Wisconsin courts have routinely refused to enforce efforts to bar claims before an injury has occurred. The only cases in which Wisconsin has been willing to enforce such an agreement have involved unusually hazardous activities, such as motorsports. The courts have rejected these agreements in the context of skiing accidents, swimming facilities and a number of other activities.

In Atkins v. Swimwest, the court refused to enforce a release executed by an adult swimmer before she drowned at a recreational swimming facility. The court, echoing other decisions, held the release was void because the language was overly broad and all inclusive. The form which the swimmer had signed served more than one purpose. Finally, the court focused on the fact that there was little or no opportunity to bargain or negotiate in regard to the language of the release. Those criticisms apply to virtually all of these release forms.

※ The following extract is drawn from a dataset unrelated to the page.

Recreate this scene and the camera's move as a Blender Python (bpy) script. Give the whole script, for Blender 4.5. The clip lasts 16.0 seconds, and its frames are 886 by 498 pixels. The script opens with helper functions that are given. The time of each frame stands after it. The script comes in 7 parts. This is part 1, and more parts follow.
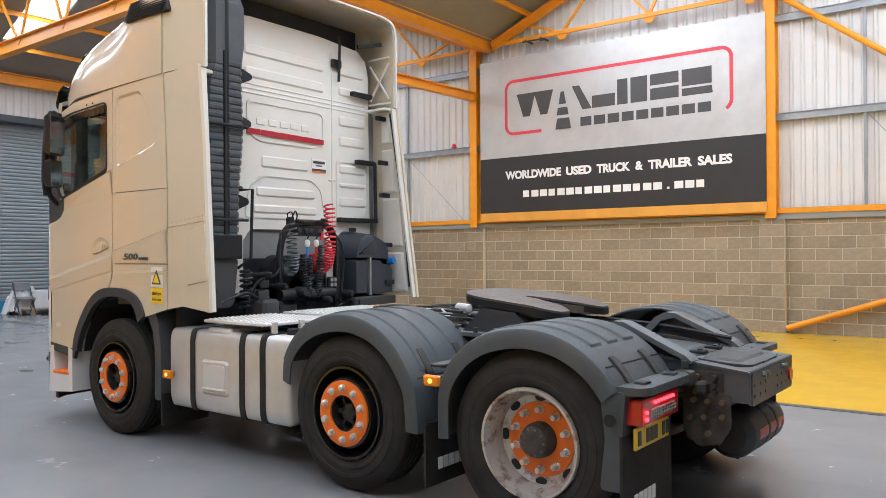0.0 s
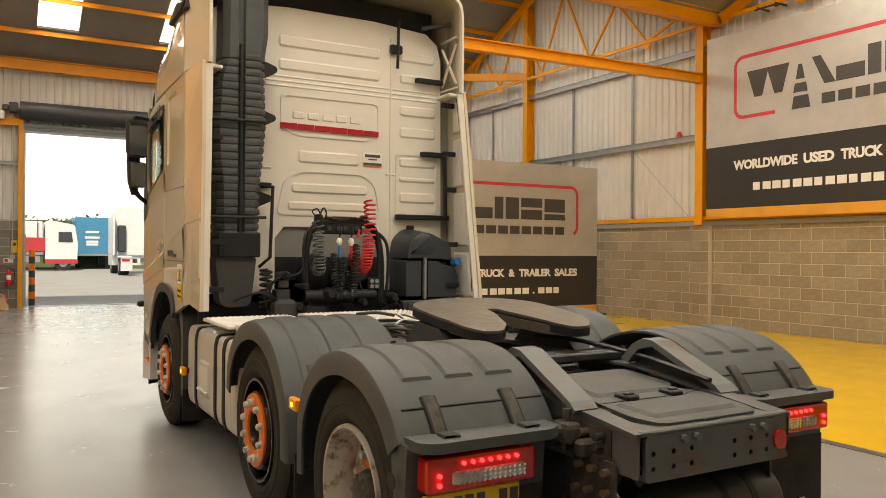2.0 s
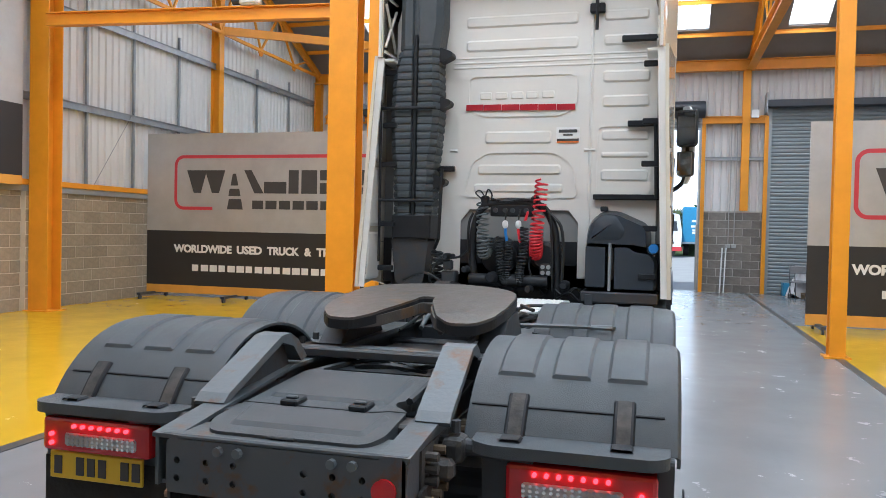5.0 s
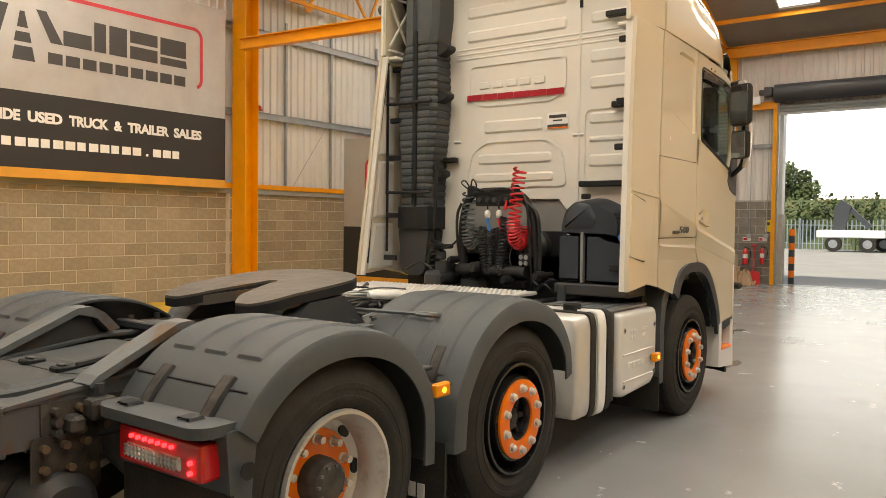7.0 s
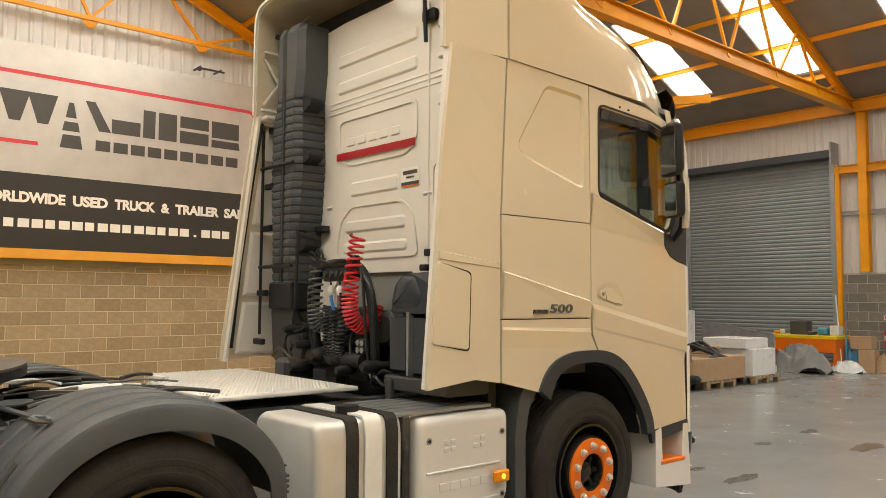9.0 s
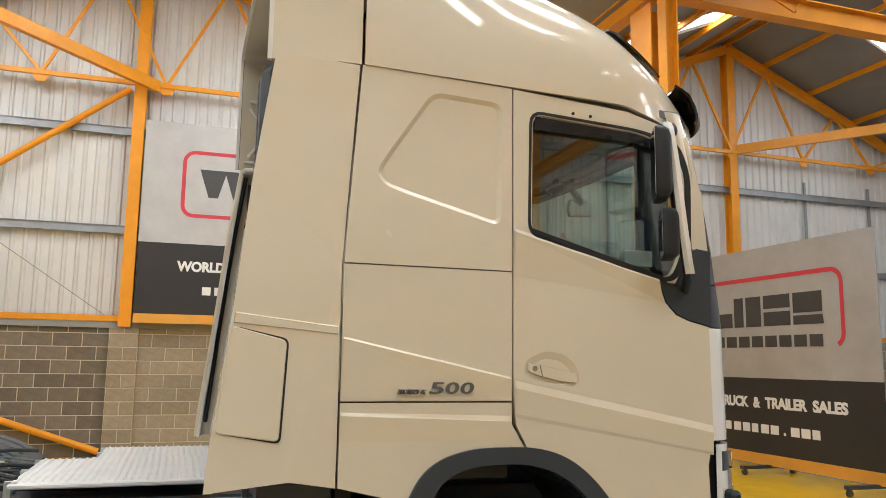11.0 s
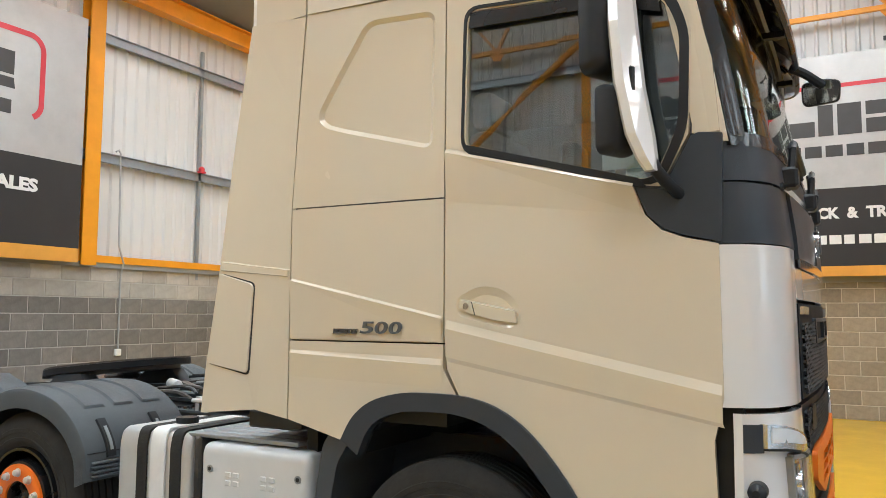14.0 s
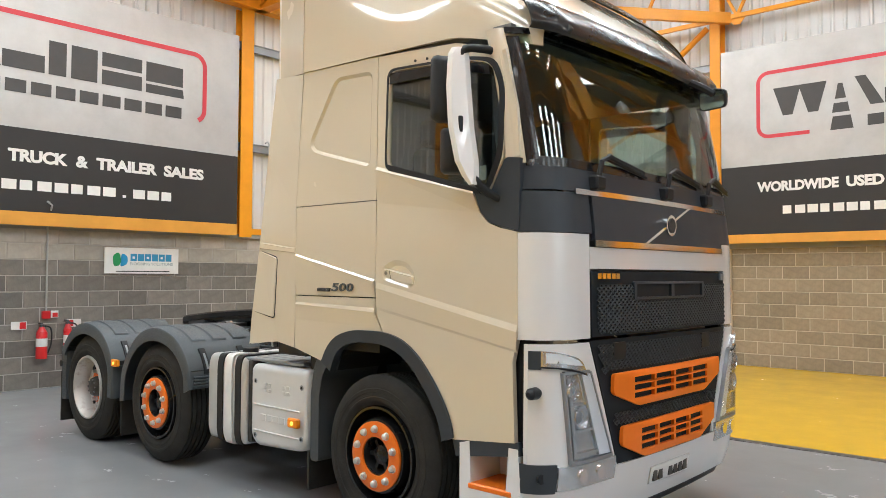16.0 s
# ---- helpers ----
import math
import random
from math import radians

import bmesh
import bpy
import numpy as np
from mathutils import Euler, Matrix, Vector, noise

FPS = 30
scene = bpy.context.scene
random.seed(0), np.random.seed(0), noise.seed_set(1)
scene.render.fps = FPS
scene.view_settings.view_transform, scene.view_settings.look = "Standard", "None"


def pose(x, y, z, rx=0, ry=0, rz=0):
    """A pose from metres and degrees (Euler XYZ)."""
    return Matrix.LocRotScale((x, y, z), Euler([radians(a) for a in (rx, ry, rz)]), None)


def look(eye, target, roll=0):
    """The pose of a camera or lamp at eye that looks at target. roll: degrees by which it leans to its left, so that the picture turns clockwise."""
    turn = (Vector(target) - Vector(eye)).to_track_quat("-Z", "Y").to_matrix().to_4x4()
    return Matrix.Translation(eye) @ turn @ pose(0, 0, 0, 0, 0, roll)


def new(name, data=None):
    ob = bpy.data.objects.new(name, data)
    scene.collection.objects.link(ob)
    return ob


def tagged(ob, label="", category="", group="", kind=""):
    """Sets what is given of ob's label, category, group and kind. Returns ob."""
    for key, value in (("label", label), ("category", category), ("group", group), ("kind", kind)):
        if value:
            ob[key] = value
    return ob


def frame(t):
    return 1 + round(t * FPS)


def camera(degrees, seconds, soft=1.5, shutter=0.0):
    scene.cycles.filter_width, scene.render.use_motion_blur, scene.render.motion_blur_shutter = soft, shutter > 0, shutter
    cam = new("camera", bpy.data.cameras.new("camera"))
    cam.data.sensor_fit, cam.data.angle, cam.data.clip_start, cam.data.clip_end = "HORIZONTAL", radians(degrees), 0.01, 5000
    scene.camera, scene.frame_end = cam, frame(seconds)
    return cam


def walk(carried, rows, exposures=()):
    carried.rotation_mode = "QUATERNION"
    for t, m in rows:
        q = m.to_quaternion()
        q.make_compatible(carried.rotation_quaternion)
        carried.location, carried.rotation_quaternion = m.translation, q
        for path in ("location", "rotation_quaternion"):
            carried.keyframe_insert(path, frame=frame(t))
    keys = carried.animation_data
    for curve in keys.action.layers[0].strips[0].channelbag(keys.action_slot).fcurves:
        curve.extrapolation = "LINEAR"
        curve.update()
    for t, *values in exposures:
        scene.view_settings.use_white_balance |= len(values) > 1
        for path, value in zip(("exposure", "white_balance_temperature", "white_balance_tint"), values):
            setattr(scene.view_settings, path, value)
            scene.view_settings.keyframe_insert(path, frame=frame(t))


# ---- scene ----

Release forms may discourage people from bringing claims, but they are unlikely to serve as a legal bar if a claim is brought. On the whole it is unlikely that a Wisconsin court would enforce a release or hold harmless agreement in the context of normal recreational activities engaged in by adults and children.

Parents are often asked to sign releases or hold harmless agreements to permit their children to participate in sports or recreational activities. While Wisconsin has not considered the validity of these agreements, courts in a number of other states have. They have almost uniformly found them to be unenforceable. As the Illinois court said in Meyer v. Naperville Manor, Inc., 634 N.E.2d 411 (1994) “It is now the general rule that, in the absence of statutory or judicial authorization, a parent cannot waive, compromise or release a minor child’s cause of action.”

Wisconsin Statute Section 807.10 requires that any settlement on behalf of a minor be approved by the court. That is so even when the minor has an attorney. Given the statutory language and the public policy that it reflects, it is highly unlikely that a court would enforce a release signed by a parent before a child had even sustained an injury.

Many of the agreements parents are asked to sign are called “indemnity agreements” or “hold harmless agreements.” Both seek to make a parent responsible for any injury claim by a child. As a Maryland court noted in Rosen v. BJ’s Wholesale Club, Inc., 206 Md. App. 708, 51 A.3d 100 (2012), “Indemnification clauses in contracts executed by parents on behalf of their minor children create an unacceptable conflict of interest between a parent and the child.” Given Wisconsin’s public policy as reflected in Atkins v. Swimwest and Section 807.10, it is highly unlikely that a Wisconsin court would uphold an indemnity or hold harmless agreement executed by a parent.